Players and their characters often have goals beyond resolving the main campaign story arc. An after-session gives the player the opportunity to do something with those goals. You could just narrate that, but I'd prefer to give the players a lot of input. And there's no better way to do that than to run a game. As a player I'd definitely want to have some IC time to reflect on what happened in the campaign and to determine the future of my character. Most importantly though I find that these kind of sessions are a lot of fun. As a campaign gets closer to its climax, the plot thickens, and the fate of the world is at stake there is little time for trivialities. The time after the world has been saved, well that's really a time to have some fun and play up some of the more lighthearted elements of your character.

Oh, and a narrative technique I like to use is to end the campaign in familiar place/situation that hearkens back to the beginning of the campaign. I like the kind of closure and the satisfaction of coming full circle that gives.
 

Arrgh! Mark! said:
I
I don't think there's a drama about ending on the high of a big battle. Any reason for having an after-session that couldn't be cleared up with narration?
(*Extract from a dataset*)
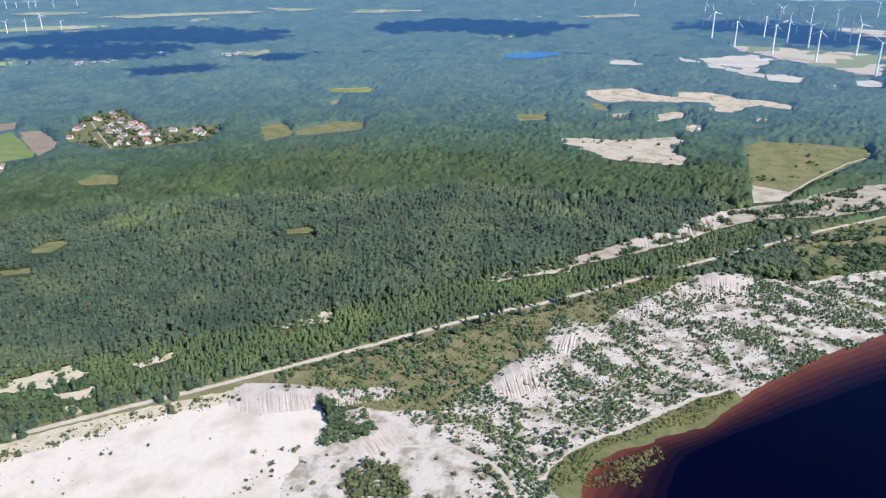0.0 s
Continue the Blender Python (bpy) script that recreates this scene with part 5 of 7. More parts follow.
scrub("scrub", [(167, 577), (237, 620), (324, 561), (446, 430), (536, 290), (538, 233), (385, 301), (268, 470), (181, 521)], 11, 0.3, 2.6, "SCRUB", "a few low bushes on bare sand", 60, 14)
scrub("scrub", [(262, 433), (283, 447), (310, 398), (338, 355), (364, 314), (360, 279), (300, 283), (234, 337), (228, 398)], 4.6, 0.44, 3.8, "SCRUB", "bushes on the sandy floor of a pit", 30, 15)
scrub("scrub", [(206, 539), (219, 543), (228, 526), (226, 500), (207, 495), (195, 510)], 3.2, 0.62, 3.4, "SCRUB", "small green thicket on sand", 20, 16)
scrub("scrub", [(111, 487), (149, 524), (181, 497), (223, 474), (242, 438), (250, 415), (235, 384), (196, 355), (100, 436)], 5, 0.95, 9, "BROADLEAF", "dense broadleaf thicket at a sand pit", 40, 17)
scrub("scrub", [(497, 209), (548, 208), (568, 185), (529, 158), (510, 179)], 3.8, 0.72, 6, "YOUNG", "green thicket in a sandy hollow", 25, 18)
scrub("scrub", [(448, 170), (477, 158), (490, 131), (449, 109), (428, 149)], 4, 0.62, 6, "SCRUB", "green thicket on pale sand", 25, 19)
scrub("scrub", [(480, 265), (499, 207), (504, 134), (499, 32), (453, 10), (370, 144), (410, 251)], 6, 0.4, 3.2, "SCRUB", "scattered bushes on pale sand", 30, 20)
scrub("scrub", [(903, 94), (992, -7), (1082, -99), (1147, -190), (1288, -297), (1359, -422), (1530, -649), (1681, -857), (1453, -773), (1354, -585), (1285, -478), (1244, -336), (1041, -118), (891, 84)], 5, 0.4, 7, "YOUNG", "pines and birches along a sand bank", 40, 21)
scrub("scrub", [(1103, -355), (1234, -480), (1294, -563), (1409, -734), (1102, -611), (1032, -466), (982, -361)], 6, 0.48, 8, "YOUNG", "young pines on a brown plain", 50, 22)
scrub("scrub", [(-904, -505), (-902, -366), (-931, -291), (-792, -239), (-723, -221), (-698, -268), (-749, -352), (-705, -416)], 5.0, 0.49, 6.0, "SCRUB", "scattered pines on a sandy mine site", 22, 23)
scrub("scrub", [(-793, -242), (-793, -182), (-826, -143), (-803, -131), (-717, -187), (-722, -215)], 4.2, 0.6, 6, "SCRUB", "bushes on a dark slope", 25, 24)
scrub("scrub", [(-707, -147), (-747, -112), (-712, -66), (-685, -56), (-685, -95)], 4.2, 0.66, 7, "SCRUB", "thicket beside a conveyor bridge", 25, 25)
scrub("scrub", [(-881, -81), (-913, -52), (-894, -6), (-828, 14), (-792, -8), (-797, -49)], 4.6, 0.85, 8, "BROADLEAF", "young wood behind a conveyor bridge", 30, 26)
scrub("scrub", [(-669, -179), (-697, -149), (-657, -115), (-627, -123), (-615, -158)], 6, 0.45, 5.5, "SCRUB", "bushes along a sandy road", 25, 27)
scrub("scrub", [(-552, -308), (-591, -267), (-630, -239), (-644, -212), (-618, -198), (-576, -234), (-531, -274)], 5, 0.45, 5.5, "SCRUB", "bushes along a mine pool", 20, 28)
scrub("scrub", [(-620, 134), (-611, 177), (-521, 164), (-472, 156), (-446, 133), (-495, 56), (-559, 88)], 8.5, 0.56, 8.5, "PINE", "pines on pale sandy ground", 30, 29, PINES_NEAR)
scrub("scrub", [(-845, 56), (-865, 153), (-814, 204), (-732, 196), (-733, 122)], 9, 0.33, 7, "SCRUB", "bushes on sandy waste ground", 30, 30)
scrub("scrub", [(-1039, 1363), (-1097, 1496), (-1043, 1563), (-975, 1507), (-975, 1374)], 10, 1.5, 17, "BROADLEAF", "wood on ploughed land", 40, 31)
scrub("scrub", [(-953, 1131), (-989, 1199), (-971, 1234), (-913, 1178), (-919, 1136)], 9, 1.5, 15, "BROADLEAF", "small wood on ploughed land", 40, 32)
scrub("scrub", [(-689, 1328), (-738, 1454), (-710, 1553), (-655, 1546), (-595, 1364), (-643, 1323)], 9, 1.5, 15, "PINE", "dark wood at a field edge", 40, 33)
scrub("scrub", [(-1391, 292), (-1251, 462), (-1116, 630), (-1092, 616), (-1209, 446), (-1331, 289)], 8, 1.5, 13, "BROADLEAF", "row of broad trees behind a brickworks", 40, 34)
scrub("hedge", [(-319, 1311), (-310, 1313), (-268, 1130), (-276, 1129)], 6, 1.5, 7, "BROADLEAF", "hedge between fields", 40, 35)
scrub("hedge", [(-438, 1073), (-348, 1109), (-200, 1153), (-198, 1138), (-343, 1094), (-432, 1059)], 6, 0.8, 7, "BROADLEAF", "hedge along a field lane", 30, 36)
scrub("hedge", [(-202, 1155), (-192, 1157), (-168, 1016), (-177, 1014)], 6, 1.5, 10, "BROADLEAF", "tall hedge between plots", 40, 37)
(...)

For me, I'd want to have another game for the same reason that books have epilogues or the RotK movie didn't end with Sauron's death. It's what happens to the people afterwards which is really interesting to me, and I think that my players might want a chance to say goodbye to their characters and the world without worrying about combat-mechanics at the same time.
 

Piratecat said:
For me, I'd want to have another game for the same reason that books have epilogues or the RotK movie didn't end with Sauron's death. It's what happens to the people afterwards which is really interesting to me, and I think that my players might want a chance to say goodbye to their characters and the world without worrying about combat-mechanics at the same time.


ditto.

when we ended our OD&D campaign the players all wanted to know and have a say in what their retired old PCs did.

78 years in the campaign world...
 

Here's one I've said before:

Once you have put a satisfactory ending to things, some players may express I desire to go back and play their characters again. I would recommend against it unless you are sure you can wrap it up a second time. I sort of ruined the ending to a great campaign by revisiting one I put a satisfactory ending to the first time.
 

Psion said:
Here's one I've said before:

Once you have put a satisfactory ending to things, some players may express I desire to go back and play their characters again. I would recommend against it unless you are sure you can wrap it up a second time. I sort of ruined the ending to a great campaign by revisiting one I put a satisfactory ending to the first time.


i ran the Tomb of Horrors as a one-shot for my group.

i had it for years and well... always wanted to run it... and everyone was back in town...
so they pulled their old PCs out...

10 minutes total time before the TPK... :]

we hit reset and they tried again... took the whole session with basically the same result. but a lot of fun.